- [Animation scripts]:

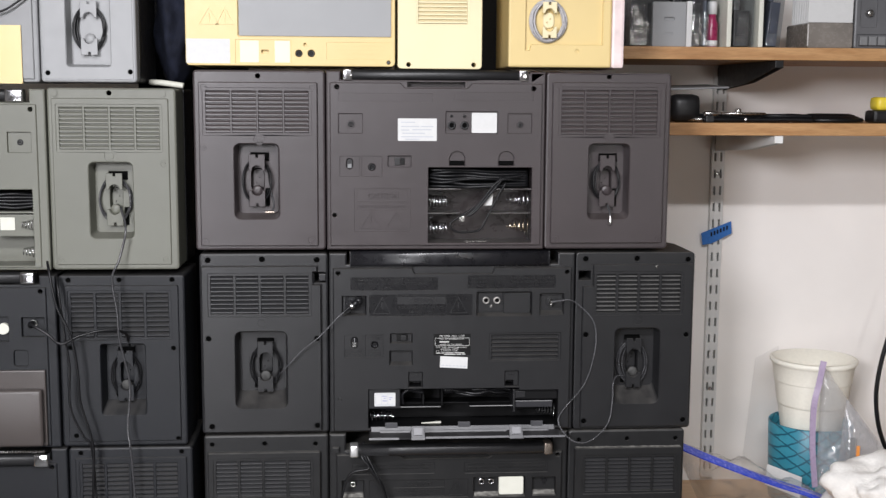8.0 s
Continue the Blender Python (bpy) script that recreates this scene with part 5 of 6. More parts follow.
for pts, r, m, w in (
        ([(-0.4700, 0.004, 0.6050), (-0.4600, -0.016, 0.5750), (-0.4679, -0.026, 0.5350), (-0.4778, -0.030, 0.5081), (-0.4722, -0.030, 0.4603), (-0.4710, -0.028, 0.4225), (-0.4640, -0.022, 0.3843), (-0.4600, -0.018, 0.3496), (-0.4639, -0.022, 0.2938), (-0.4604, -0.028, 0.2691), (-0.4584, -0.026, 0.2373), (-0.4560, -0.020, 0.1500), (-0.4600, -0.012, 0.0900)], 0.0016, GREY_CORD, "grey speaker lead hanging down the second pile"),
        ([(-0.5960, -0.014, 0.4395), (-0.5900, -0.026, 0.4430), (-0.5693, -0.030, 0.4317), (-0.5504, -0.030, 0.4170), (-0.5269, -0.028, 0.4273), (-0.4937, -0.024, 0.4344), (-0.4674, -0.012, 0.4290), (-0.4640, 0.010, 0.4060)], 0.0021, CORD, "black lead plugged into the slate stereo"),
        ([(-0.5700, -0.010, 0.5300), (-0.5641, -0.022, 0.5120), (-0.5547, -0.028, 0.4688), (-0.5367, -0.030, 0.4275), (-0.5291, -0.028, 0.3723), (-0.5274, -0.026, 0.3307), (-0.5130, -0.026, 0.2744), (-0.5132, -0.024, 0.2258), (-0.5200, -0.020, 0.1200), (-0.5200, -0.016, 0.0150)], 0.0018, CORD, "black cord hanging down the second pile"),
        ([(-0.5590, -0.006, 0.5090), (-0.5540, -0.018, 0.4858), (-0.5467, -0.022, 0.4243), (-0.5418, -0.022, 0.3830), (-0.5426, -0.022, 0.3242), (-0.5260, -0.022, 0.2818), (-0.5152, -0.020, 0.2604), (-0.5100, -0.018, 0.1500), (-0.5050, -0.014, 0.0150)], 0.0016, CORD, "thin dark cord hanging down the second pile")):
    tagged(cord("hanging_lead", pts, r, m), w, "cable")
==
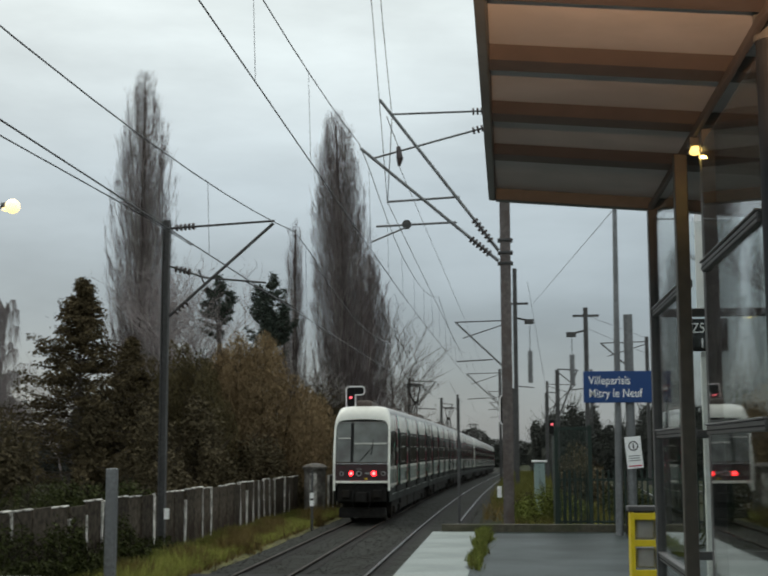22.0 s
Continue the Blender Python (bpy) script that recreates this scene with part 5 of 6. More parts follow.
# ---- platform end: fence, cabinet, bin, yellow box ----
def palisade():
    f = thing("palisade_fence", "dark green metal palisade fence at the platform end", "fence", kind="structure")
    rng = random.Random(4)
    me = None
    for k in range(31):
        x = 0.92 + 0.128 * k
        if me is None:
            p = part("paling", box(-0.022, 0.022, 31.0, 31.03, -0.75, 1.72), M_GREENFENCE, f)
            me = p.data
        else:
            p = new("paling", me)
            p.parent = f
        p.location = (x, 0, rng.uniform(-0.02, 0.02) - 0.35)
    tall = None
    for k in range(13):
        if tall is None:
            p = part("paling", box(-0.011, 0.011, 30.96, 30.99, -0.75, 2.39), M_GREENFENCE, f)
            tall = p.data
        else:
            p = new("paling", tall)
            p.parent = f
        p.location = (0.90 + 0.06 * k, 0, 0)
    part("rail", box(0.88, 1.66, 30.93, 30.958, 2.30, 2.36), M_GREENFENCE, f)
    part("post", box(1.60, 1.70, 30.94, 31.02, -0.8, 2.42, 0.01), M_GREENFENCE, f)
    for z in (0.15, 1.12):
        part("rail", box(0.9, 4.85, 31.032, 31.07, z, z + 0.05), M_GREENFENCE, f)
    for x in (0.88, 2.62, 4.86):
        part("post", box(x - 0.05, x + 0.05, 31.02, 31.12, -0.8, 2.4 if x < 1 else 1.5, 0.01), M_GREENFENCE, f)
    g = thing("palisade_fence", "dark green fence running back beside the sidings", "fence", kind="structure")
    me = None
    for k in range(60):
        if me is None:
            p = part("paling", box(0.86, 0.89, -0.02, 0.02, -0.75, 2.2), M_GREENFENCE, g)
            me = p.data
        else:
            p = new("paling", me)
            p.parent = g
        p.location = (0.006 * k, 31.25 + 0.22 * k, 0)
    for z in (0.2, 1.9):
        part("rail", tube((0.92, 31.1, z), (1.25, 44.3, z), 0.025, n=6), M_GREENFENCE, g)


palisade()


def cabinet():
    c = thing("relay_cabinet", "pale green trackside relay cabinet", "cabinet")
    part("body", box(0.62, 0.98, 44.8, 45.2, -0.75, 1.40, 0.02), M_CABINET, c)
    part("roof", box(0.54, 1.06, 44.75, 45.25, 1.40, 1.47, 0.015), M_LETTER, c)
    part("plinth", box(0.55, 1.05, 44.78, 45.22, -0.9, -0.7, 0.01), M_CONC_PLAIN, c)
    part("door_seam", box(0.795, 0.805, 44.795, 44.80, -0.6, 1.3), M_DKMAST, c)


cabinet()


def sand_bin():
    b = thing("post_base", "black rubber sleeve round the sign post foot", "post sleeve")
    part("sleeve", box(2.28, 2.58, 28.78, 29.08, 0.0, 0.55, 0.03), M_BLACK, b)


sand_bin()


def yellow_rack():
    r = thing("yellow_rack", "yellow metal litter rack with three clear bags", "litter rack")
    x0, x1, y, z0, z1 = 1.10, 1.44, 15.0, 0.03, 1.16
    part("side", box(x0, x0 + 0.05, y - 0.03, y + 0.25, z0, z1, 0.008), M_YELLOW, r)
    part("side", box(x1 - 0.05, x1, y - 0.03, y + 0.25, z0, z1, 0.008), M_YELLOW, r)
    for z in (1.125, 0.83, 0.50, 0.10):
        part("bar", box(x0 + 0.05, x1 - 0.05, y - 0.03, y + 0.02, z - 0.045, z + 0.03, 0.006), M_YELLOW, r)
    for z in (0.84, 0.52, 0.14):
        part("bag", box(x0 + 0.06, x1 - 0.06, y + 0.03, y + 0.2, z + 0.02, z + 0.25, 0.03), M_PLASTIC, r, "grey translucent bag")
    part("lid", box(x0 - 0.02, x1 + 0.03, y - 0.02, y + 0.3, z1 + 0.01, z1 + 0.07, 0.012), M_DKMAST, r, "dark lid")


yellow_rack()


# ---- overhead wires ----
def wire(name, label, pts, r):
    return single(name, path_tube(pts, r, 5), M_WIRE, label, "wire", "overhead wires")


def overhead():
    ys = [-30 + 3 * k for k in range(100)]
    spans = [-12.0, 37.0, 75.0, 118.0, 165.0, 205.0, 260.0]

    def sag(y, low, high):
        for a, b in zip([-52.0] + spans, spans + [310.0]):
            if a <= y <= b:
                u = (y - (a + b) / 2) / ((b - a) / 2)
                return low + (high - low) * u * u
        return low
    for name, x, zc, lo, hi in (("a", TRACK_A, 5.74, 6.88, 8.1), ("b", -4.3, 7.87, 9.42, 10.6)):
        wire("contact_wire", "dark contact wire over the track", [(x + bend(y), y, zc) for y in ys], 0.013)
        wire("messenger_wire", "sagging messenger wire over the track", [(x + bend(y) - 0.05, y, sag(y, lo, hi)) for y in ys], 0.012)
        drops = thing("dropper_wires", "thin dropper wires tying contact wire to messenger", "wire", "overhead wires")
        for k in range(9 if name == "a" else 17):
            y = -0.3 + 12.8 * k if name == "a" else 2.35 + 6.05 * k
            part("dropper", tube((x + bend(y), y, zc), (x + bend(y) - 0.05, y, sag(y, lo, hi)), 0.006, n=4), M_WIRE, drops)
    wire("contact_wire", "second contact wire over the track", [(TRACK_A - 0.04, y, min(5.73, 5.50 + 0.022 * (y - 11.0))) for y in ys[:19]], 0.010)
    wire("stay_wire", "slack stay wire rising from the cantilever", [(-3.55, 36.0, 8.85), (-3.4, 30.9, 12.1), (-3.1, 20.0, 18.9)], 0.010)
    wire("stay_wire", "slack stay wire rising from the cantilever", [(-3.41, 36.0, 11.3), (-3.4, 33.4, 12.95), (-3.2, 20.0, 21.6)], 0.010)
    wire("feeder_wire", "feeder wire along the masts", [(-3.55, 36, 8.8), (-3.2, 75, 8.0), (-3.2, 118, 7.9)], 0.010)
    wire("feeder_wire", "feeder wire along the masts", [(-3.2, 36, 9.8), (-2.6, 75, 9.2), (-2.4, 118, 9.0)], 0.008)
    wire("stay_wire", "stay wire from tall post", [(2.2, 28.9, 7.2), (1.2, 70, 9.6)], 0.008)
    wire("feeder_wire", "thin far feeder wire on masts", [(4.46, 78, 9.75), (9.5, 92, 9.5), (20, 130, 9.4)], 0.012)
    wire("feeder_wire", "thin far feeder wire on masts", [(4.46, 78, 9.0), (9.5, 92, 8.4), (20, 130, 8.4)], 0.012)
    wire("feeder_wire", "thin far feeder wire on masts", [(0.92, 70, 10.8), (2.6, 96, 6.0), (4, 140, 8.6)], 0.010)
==
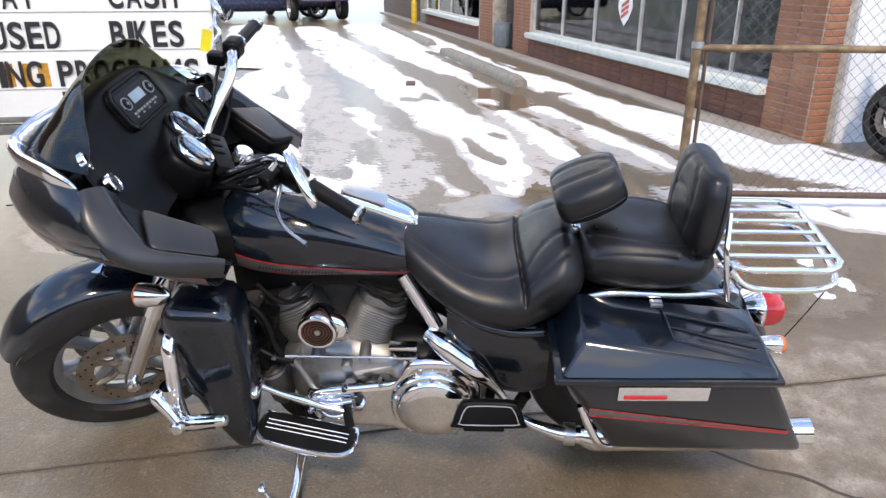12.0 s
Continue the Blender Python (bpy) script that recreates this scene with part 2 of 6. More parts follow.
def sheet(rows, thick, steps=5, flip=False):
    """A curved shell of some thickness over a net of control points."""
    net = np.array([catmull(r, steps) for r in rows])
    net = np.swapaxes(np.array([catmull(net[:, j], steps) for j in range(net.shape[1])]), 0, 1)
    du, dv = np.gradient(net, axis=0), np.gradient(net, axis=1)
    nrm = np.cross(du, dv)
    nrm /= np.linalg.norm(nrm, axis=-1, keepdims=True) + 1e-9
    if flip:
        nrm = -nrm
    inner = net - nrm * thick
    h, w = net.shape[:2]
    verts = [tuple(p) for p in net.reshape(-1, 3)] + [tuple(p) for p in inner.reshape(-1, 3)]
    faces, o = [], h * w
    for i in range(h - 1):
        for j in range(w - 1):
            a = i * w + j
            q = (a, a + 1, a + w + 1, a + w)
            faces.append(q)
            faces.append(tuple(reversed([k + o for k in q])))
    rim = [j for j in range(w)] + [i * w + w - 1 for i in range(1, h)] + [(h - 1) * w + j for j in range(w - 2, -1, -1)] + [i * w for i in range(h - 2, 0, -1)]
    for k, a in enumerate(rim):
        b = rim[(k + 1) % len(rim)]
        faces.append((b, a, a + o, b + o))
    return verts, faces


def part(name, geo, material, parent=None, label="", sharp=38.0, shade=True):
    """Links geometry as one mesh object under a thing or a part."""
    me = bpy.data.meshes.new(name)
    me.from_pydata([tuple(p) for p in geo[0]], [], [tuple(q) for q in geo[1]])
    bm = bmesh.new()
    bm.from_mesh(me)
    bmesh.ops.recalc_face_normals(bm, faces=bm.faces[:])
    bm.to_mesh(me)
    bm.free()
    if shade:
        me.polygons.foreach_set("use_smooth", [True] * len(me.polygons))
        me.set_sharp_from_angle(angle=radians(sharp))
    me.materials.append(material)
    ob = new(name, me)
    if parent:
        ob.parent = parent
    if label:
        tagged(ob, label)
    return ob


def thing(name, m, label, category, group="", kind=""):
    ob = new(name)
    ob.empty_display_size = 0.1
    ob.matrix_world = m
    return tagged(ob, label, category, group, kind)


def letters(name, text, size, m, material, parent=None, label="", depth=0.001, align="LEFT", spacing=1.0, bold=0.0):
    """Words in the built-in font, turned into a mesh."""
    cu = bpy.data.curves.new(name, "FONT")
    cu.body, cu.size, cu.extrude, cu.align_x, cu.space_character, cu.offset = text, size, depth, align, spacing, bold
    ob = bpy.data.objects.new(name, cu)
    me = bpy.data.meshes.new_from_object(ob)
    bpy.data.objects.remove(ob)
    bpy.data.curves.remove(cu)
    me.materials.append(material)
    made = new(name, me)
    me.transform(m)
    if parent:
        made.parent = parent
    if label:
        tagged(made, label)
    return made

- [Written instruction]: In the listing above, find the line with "2 of 6. More parts follow." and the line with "return verts, faces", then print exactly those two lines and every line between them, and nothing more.

- [Correct answer]:
Continue the Blender Python (bpy) script that recreates this scene with part 2 of 6. More parts follow.
def sheet(rows, thick, steps=5, flip=False):
    """A curved shell of some thickness over a net of control points."""
    net = np.array([catmull(r, steps) for r in rows])
    net = np.swapaxes(np.array([catmull(net[:, j], steps) for j in range(net.shape[1])]), 0, 1)
    du, dv = np.gradient(net, axis=0), np.gradient(net, axis=1)
    nrm = np.cross(du, dv)
    nrm /= np.linalg.norm(nrm, axis=-1, keepdims=True) + 1e-9
    if flip:
        nrm = -nrm
    inner = net - nrm * thick
    h, w = net.shape[:2]
    verts = [tuple(p) for p in net.reshape(-1, 3)] + [tuple(p) for p in inner.reshape(-1, 3)]
    faces, o = [], h * w
    for i in range(h - 1):
        for j in range(w - 1):
            a = i * w + j
            q = (a, a + 1, a + w + 1, a + w)
            faces.append(q)
            faces.append(tuple(reversed([k + o for k in q])))
    rim = [j for j in range(w)] + [i * w + w - 1 for i in range(1, h)] + [(h - 1) * w + j for j in range(w - 2, -1, -1)] + [i * w for i in range(h - 2, 0, -1)]
    for k, a in enumerate(rim):
        b = rim[(k + 1) % len(rim)]
        faces.append((b, a, a + o, b + o))
    return verts, faces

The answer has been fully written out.